If any of these properties are required, sync.Pool is not the right tool. The right tool is usually a custom pool built around channels or a fixed-size ring buffer.
The minimalism of the API is intentional. Any additional feature would either compromise the contention-freedom of the hot path or compromise the freedom to drop entries at GC. The Go authors have repeatedly chosen the current minimal surface over more elaborate alternatives.
Closing notes¶
You have now walked the entirety of src/sync/pool.go and src/sync/poolqueue.go. The total source is just over six hundred lines, of which perhaps two hundred are comments, but every line is load-bearing. The design rests on five orthogonal mechanisms that we have seen:
The per-P slice with cache-line padding ensures that the common case of Get-Put on the same goroutine touches no shared cache lines.
The single private slot per P captures the "ping-pong" case where one goroutine repeatedly Gets and Puts the same kind of object, avoiding any chain operations.
The single-producer multi-consumer ring buffer (poolDequeue) with packed atomic head and tail enables work-stealing from any P with one CAS per steal.
The dynamically growing chain of dequeues (poolChain) lets each P's shared cache scale up under load without any prealloc cost for pools that stay small.
The two-generation cleanup (local + victim) cooperates with the runtime garbage collector to amortize cache invalidation across two GC cycles, avoiding post-GC allocation spikes.

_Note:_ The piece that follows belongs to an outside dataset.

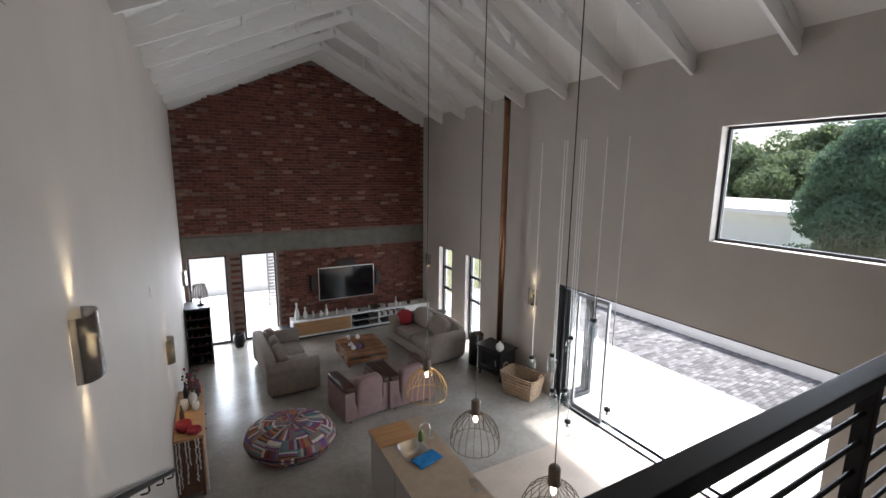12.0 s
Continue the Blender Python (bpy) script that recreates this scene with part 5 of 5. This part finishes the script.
# ---- outside ----
g = bmesh.new()
bmesh.ops.create_grid(g, x_segments=40, y_segments=40, size=700)
for v in g.verts:
    v.co.z = ZF - 0.12
tagged(part("ground", g, GROUND), "dry grassy ground reaching the horizon", "ground", kind="structure")
slab("terrace", -3.0, -0.2, -30, -0.48, -14, 13.0, [(-8.0, -1.95, 0.6, 6.8)], OUTWHITE, "pale raised terrace around the pool", "terrace")
tagged(part("pool_water", box(-7.99, -1.96, 0.61, 6.79, -1.2, -0.28), WATER), "turquoise swimming pool water", "water", kind="structure")
gw = thing("garden_wall", "white painted garden wall beyond the pool", "garden wall", Matrix.Translation((-3.5, 11.0, -0.2)) @ Matrix.Rotation(math.pi / 2, 4, "Z"))
part("panel", box(-0.1, 0.1, -3, 20, 0, 1.75, 0.01), OUTWHITE, gw)
for k in range(7):
    part("pillar", box(-0.16, 0.2, -2.4 + k * 3.5, -2.0 + k * 3.5, 0, 1.95, 0.01), OUTWHITE, gw)
eav = tagged(part("roof_eave", box(-1.25, -0.48, -3, 3.3, 2.25, 2.45, 0.01), ALU), "dark roof overhang outside the bedroom window", "eave", kind="structure")
slab("patio", ZF - 0.119, ZF - 0.05, 6.32, 16.5, 4.0, 19.0, [], MORTAR, "patio bed under the paving blocks", "pavement")
slab("patio_apron", ZF - 0.049, ZF + 0.002, 6.32, 9.255, 4.0, 19.0, [], OUTWHITE, "pale concrete apron outside the folding door", "pavement")
lw = thing("low_garden_wall", "low white painted wall beyond the paving", "garden wall", Matrix.Translation((11.75, 11.5, ZF - 0.05)))
part("panel", box(0, 0.2, -7.5, 7.5, 0, 0.75, 0.01), OUTWHITE, lw)
part("coping", box(-0.03, 0.23, -7.55, 7.55, 0.75, 0.80, 0.01), OUTWHITE, lw)
slab("yard_end", ZF - 0.119, ZF - 0.03, -3, 6.3, 17.62, 24, [], OUTWHITE, "pale concrete yard beyond the glass doors", "pavement")
yw = thing("yard_wall", "white yard wall beyond the glass doors", "garden wall", Matrix.Translation((1.5, 22.5, ZF - 0.03)))
part("panel", box(-5, 5, 0, 0.2, 0, 1.9, 0.01), OUTWHITE, yw)
part("coping", box(-5.05, 5.05, -0.04, 0.24, 1.9, 1.96, 0.008), OUTWHITE, yw)
lv = thing("louvre_screen", "grey louvred metal screen in the yard", "screen", Matrix.Translation((2.0, 20.5, ZF - 0.03)))
for s in (0, 0.42):
    part("post", box(s - 0.025, s + 0.025, -0.025, 0.025, 0, 1.7), GREYMETAL, lv)
for k in range(14):
    part("slat", box(0.02, 0.40, -0.03, 0.03, 0.15 + k * 0.108, 0.2 + k * 0.108), GREYMETAL, lv)
wh = thing("outbuilding", "white garden building with a pale flat roof", "building", Matrix.Translation((25.0, 18.0, ZF - 0.12)))
part("wall", box(-4.5, 4.5, -4, 4, 0, 2.9), OUTWHITE, wh)
part("roof", box(-4.9, 4.9, -4.4, 4.4, 2.9, 3.1, 0.02), OUTWHITE, wh)


def leaf_cloud(rng, clumps, leaves, size, material_name="crown"):
    vs, fs = [], []
    for (cx, cy, cz, r) in clumps:
        for _ in range(leaves):
            while True:
                p = Vector((rng.uniform(-1, 1), rng.uniform(-1, 1), rng.uniform(-1, 1)))
                if p.length < 1:
                    break
            p = p.normalized() * (0.55 + 0.45 * rng.random())
            c = Vector((cx, cy, cz)) + p * r
            u = Vector((rng.uniform(-1, 1), rng.uniform(-1, 1), rng.uniform(-1, 1))).normalized()
            w = u.orthogonal().normalized()
            s = size * rng.uniform(0.6, 1.4)
            o = len(vs)
            vs.extend((c - u * s, c + w * s * 0.5, c + u * s, c - w * s * 0.5))
            fs.append((o, o + 1, o + 2, o + 3))
    return vs, fs


def tree(x, y, z0, h, spread, material, seed, label, conifer=False, leaves=170):
    rng = random.Random(seed)
    t = thing("tree", label, "tree", Matrix.Translation((x, y, z0)), "garden trees")
    tr = rod((0, 0, 0), (0.1, 0, h * 0.55), 0.05 * h / 2, 0.02 * h / 2, 9)
    clumps = []
    for k in range(22):
        a = rng.uniform(0, 6.28)
        f = rng.random()
        if conifer:
            zz = h * (0.12 + 0.86 * f)
            rr = spread * (1.0 - f) ** 0.7 * rng.uniform(0.4, 0.9)
            cr = spread * (0.28 + 0.22 * (1 - f))
        else:
            zz = h * (0.42 + 0.5 * f)
            rr = spread * math.sin(math.pi * (0.15 + 0.8 * f)) * rng.uniform(0.2, 1.0)
            cr = spread * rng.uniform(0.22, 0.4)
        q = (rr * math.cos(a), rr * math.sin(a), zz)
        clumps.append((*q, cr))
        if k < 9:
            merge(tr, rod((0.05, 0, min(zz * 0.7, h * 0.5)), q, 0.05, 0.015, 6))
    part("trunk", tr, BARK, t)
    vs, fs = leaf_cloud(rng, clumps, leaves, 0.055 if conifer else 0.02 * h + 0.04)
    me = bpy.data.meshes.new("crown")
    me.from_pydata([tuple(v) for v in vs], [], fs)
    me.materials.append(material)
    ob = new("crown", me)
    ob.parent = t
    return t


tree(-5.5, 14.2, -3.0, 8.0, 2.6, LEAF, 1, "leafy green tree behind the garden wall", leaves=420)
tree(-9.0, 16.0, -3.0, 8.0, 2.6, LEAF, 2, "leafy green tree behind the garden wall", leaves=420)
tree(-3.4, 18, -3.0, 8.5, 2.4, LEAF, 3, "leafy green tree behind the garden wall", leaves=420)
tree(16.0, 10.6, ZF - 0.1, 5.9, 2.5, CONIFER, 4, "dense dark conifer bush outside the window", True, 6500)
for k, (x, y, h) in enumerate(((30, 26, 9.5), (34, 20, 8.5), (27, 33, 9), (38, 28, 11), (33, 36, 10), (40, 16, 10), (24, 40, 9), (44, 22, 12), (36, 13, 9), (31, 15.5, 7.5), (36, 24, 9))):
    tree(x, y, ZF - 0.1, h * 0.72, h * 0.36, LEAF, 20 + k, "large leafy tree beyond the garden", leaves=450)
gr = random.Random(9)
vs, fs = [], []
for k in range(700):
    x, y, h = 13.9 + gr.uniform(-0.5, 0.5), 9.9 + gr.uniform(-0.9, 0.9), gr.uniform(2.6, 3.7)
    dx, dy = gr.uniform(-0.25, 0.25), gr.uniform(-0.25, 0.25)
    o = len(vs)
    vs.extend(((x - 0.012, y, ZF - 0.05), (x + 0.012, y, ZF - 0.05), (x + dx, y + dy, ZF - 0.05 + h)))
    fs.append((o, o + 1, o + 2))
me = bpy.data.meshes.new("ornamental_grass")
me.from_pydata(vs, [], fs)
me.materials.append(mat("straw_grass", (0.36, 0.32, 0.2), 0.9))
tagged(new("ornamental_grass", me), "tall straw-coloured ornamental grass on the patio", "grass", kind="stuff")
wall_y("boundary_wall", 30.0, 30.2, -40, 12, ZF - 0.12, -0.4, [], OUTWHITE, "plain white boundary wall", "wall")


def paving():
    p = bpy.data.objects["patio"]
    me = bpy.data.meshes.new("paving_block")
    bb = box(-0.098, 0.098, -0.048, 0.048, 0, 0.05, 0.004, 1)
    bb.to_mesh(me)
    bb.free()
    me.materials.append(PAVER)
    rng = random.Random(12)
    vs, fs, n = [], [], 0
    y, row = 6.6, 0
    while y < 15.8:
        x = 9.26 + (0.1 if row % 2 else 0)
        while x < 11.6:
            m = Matrix.Translation((x, y, ZF - 0.052 + rng.uniform(0, 0.004)))
            if n < 300 and 9.2 < x < 10.6 and 9.3 < y < 13.0:
                ob = new("paving_block", me)
                ob.parent = p
                ob.matrix_basis = m
                n += 1
            else:
                o = len(vs)
                vs.extend(tuple(m @ v.co) for v in me.vertices)
                fs.extend([o + i for i in f.vertices] for f in me.polygons)
            x += 0.2
        row += 1
        y += 0.1
    m2 = bpy.data.meshes.new("paving")
    m2.from_pydata(vs, [], fs)
    m2.materials.append(PAVER)
    ob = new("paving", m2)
    ob.parent = p
    tagged(ob, kind="stuff")


paving()


# ---- brick end wall, piece by piece ----
def brick_wall():
    holes = [(-0.10, 0.735, ZF, -0.59), (1.04, 1.865, ZF, -0.58)]
    wall = thing("wall_brick", "rough red brick gable wall with pale stained bricks", "wall", Matrix.Translation((XC, YB, ZF)), kind="structure")
    core = wall_grid(XL - 0.05, XR + 0.05, ZF, 2.69, holes, lambda u, w, d: (u - XC, 0.02 + d * 0.24, w - ZF))
    b = bmesh.new()
    f = b.faces.new([b.verts.new((x - XC, 0.02, z - ZF)) for x, z in ((XL, 2.69), (XR, 2.69), (XC, APEX + 0.03))])
    r = bmesh.ops.extrude_face_region(b, geom=[f])
    bmesh.ops.translate(b, vec=(0, 0.24, 0), verts=[v for v in r["geom"] if isinstance(v, bmesh.types.BMVert)])
    part("mortar", merge(core, b), MORTAR, wall)
    part("concrete_beam", box(XL - XC, XR - XC, -0.004, 0.1, -0.545 - ZF, -0.115 - ZF, 0.004), CONCRETE, wall, "raw grey concrete beam across the brickwork")
    rng = random.Random(4)
    meshes = []
    for pale in (0,) * 13 + (1,):
        bb = box(-0.106, 0.106, 0, 0.05, -0.032, 0.032, 0.004, 1)
        for v in bb.verts:
            v.co += Vector((rng.uniform(-1, 1), rng.uniform(-1, 1), rng.uniform(-1, 1))) * 0.003
        me = bpy.data.meshes.new("brick")
        bb.to_mesh(me)
        bb.free()
        me.materials.append(BRICKPALE if pale else BRICKM)
        meshes.append(me)
    rest = {0: ([], []), 1: ([], [])}
    row, z, n = 0, ZF + 0.04, 0
    while z < APEX:
        x = XL + (0.11 if row % 2 else 0.0)
        while x < XR - 0.03:
            top = EAVE + (XC - XL - abs(x - XC)) * SLOPE - 0.03
            inhole = any(h[0] - 0.10 < x < h[1] + 0.10 and z < h[3] + 0.03 for h in holes)
            if z < top and not inhole and not (-0.59 < z < -0.08) and x > XL + 0.1:
                m = Matrix.Translation((x - XC, -0.008 + rng.uniform(-0.004, 0.004), z - ZF)) @ Matrix.Rotation(rng.uniform(-0.012, 0.012), 4, "Y")
                k = rng.randrange(14)
                if 1.2 < x < 4.4 and -0.08 < z < 1.6 and n < 300:
                    ob = new("brick", meshes[k])
                    ob.parent = wall
                    ob.matrix_basis = m
                    n += 1
                else:
                    vs, fs = rest[1 if k == 13 else 0]
                    o = len(vs)
                    vs.extend(m @ v.co for v in meshes[k].vertices)
                    fs.extend([o + i for i in p.vertices] for p in meshes[k].polygons)
            x += 0.2225
        row += 1
        z += 0.0755
    for k, (vs, fs) in rest.items():
        me = bpy.data.meshes.new("brickwork")
        me.from_pydata([tuple(v) for v in vs], [], fs)
        me.materials.append(BRICKPALE if k else BRICKM)
        ob = new("brickwork", me)
        ob.parent = wall
        tagged(ob, kind="stuff")


brick_wall()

Each of these mechanisms is independently correct. The composition is what makes sync.Pool fast under almost every realistic workload, while still being safe to drop entries at any time. If you remember one thing from this page, remember that everything is in service of two contradictory goals: zero contention on the hot path, and zero retention across GC. The two-generation chain-of-rings design is the smallest configuration of code that satisfies both.